Beacon Lesson Plan Library
Sumter County Schools
Students count ingredients in Stone Soup and create a list of ingredients. Each child colors his or her own little book..
The student uses spelling approximations in written work.
The student dictates or writes simple informational texts (for example, descriptions, labels, lists).
The student understands simple nonverbal cues (for example, smiling, gesturing).
The student counts up to 10 or more objects using verbal names and one-to-one correspondence.
- Stone Soup, illustrated by Diane Paterson, by Troll Associates, 1981. (No author listed: Folklore-France)
- Stone Soup by Marcia Brown Published by Charles Scribner’s Sons , Macmillan Publishing Company N.Y., NY 1975.
-Chart paper for teacher
-Teacher made worksheet for little book, 1 per child.
-Crayons and pencils for students
1. Obtain a copy of the tale about Stone Soup and prepare yourself to read the story.
2. Have a chart paper labeled Our Favorite Soup ready to use for recording the tally marks and for listing the ingredients.
3. Duplicate the little book for the children to use.
1. Prepare the students for the reading of the story by telling the students that you would like to find out what kind of soup the class likes the best.
2. Write down the names of the different soups that students identify as their favorite soups in columns. For example: Johnny says, chicken noodle soup. Write chicken noodle soup at the top of the column and put a tally mark under the heading chicken soup for his response. Mary likes tomato soup. Write tomato soup and put a tally mark under the heading tomato soup. Juan also likes chicken noodle soup the best so you add another tally mark under chicken noodle soup. Add additional headings and tally marks as needed to keep track of each child's favorite soup. Each child's response should be recorded on the chart paper by grouping similar responses in the same column.
3. Ask a question such as, how we can use this information to find out what soup is the most popular in the class? If no one suggests counting the number of tally marks guide students in that direction.
4. Have students count the tally marks under each selection. Write the numeral that stands for how many tally marks were made in each column. Ask the students to look at the numerals to decide which soup was the favorite.
5. Have students look at the chart and ask questions such as: Can you find two soups with the same amount of tally marks? How many more children like chicken soup than like tomato soup? Guide students to make relative comparisons of the number of tally marks in each column.
6. Ask the class if they have ever eaten stone soup. Ask the students if anyone can guess how stone soup is made. What do they think stone soup will taste like? Allow time for student responses.
7. Read one of the Stone Soup stories pausing to look at the pictures for information highlighting the ingredients needed to make stone soup. Allow students to count objects in the illustrations, the number of soldiers, the number of stones added to the soup, the number of carrots, etc.
8. Draw attention to the characters' faces and gestures as the peasants try to convince the soldiers that they have nothing to eat. Allow the children to discuss how the peasants and soldiers were feeling. Compare the expressions on the faces of the the villagers and soldiers throughout the story. Children can imitate facial expressions and body language of the different characters in the story, for example, hand rubbing tummy to signify hunger.

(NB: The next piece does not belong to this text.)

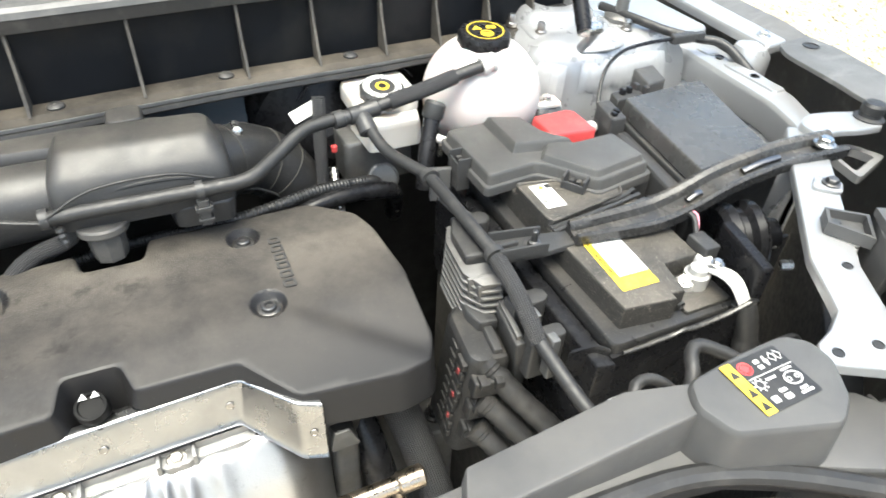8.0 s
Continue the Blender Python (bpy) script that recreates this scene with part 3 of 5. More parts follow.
def wing():
    e = thing("wing", (0.8, 0.6, 0.4), "dusty grey front wing with a dark inner channel", "wing")
    inner = [(0.470, 0.170), (0.474, 0.236), (0.522, 0.285), (0.608, 0.362), (0.640, 0.382), (0.676, 0.396), (0.722, 0.413), (0.760, 0.445), (0.772, 0.475), (0.762, 0.508), (0.772, 0.56), (0.782, 0.645), (0.800, 0.676)]
    outer = [(0.868, 0.690), (0.872, 0.640), (0.846, 0.505), (0.821, 0.392), (0.785, 0.29), (0.72, 0.17), (0.60, 0.08), (0.50, 0.10)]
    bm = B()
    slab(bm, ccw(inner + outer), 1.2445, 1.25, 0.0015, 0.012)
    part("top_panel", bm, FENDER, e, "dusty dark grey top panel with pale scuffs")
    bm = B()
    lathe(bm, [(0.0115, 0), (0.0115, 0.001), (0.0095, 0.0012), (0.009, -0.003)], 24, Matrix.Translation((0.838, 0.655, 1.2505)))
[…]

9. After the story is finished tell the students that the class is going to work together to write the list of ingredients needed for making stone soup. Pass out the individual books to the students.
10. On chart paper write the name Stone Soup. Open the book and have the children locate the ingredients in the book. As the ingredients are named, break the word apart into the individual sounds and see if the children can give you the letter name that makes the individual sounds. Onion may wind up being written unyin when spelled by the students and carrot may be spelled carit. (This is okay.)
11. After all the ingredients have been listed, children may color their individual little Stone Soup books. Children should be directed to label one ingredient in the little book. Remind children to break the word apart into each sound before writing the word.
Teacher observation of student interaction and discussion is used to assess whether or not individual students are correctly counting tally marks made and if the objects in the story are correctly counted. Mastery is attained if the student correctly counts the number of the objects in the story and the tally marks most of the time. Look at the collectively made class list of the ingredients needed to make stone soup. If a list has been made, mastery has been achieved. By focusing in on the student discussion of the facial expressions and body language of the characters in the story the teacher can determine if individual students understand simple non-verbal cues. A formative assessment is made using each student's little book to see if the labeling of an ingredient approximates the correct phonetic spelling.
You may read another version of Stone Soup another day and compare and contrast the ingredients. Using the children, make a people graph by standing behind the version they liked best. Count how many children liked each version. Which one did most of the children choose? Children may read/share the little book with a friend.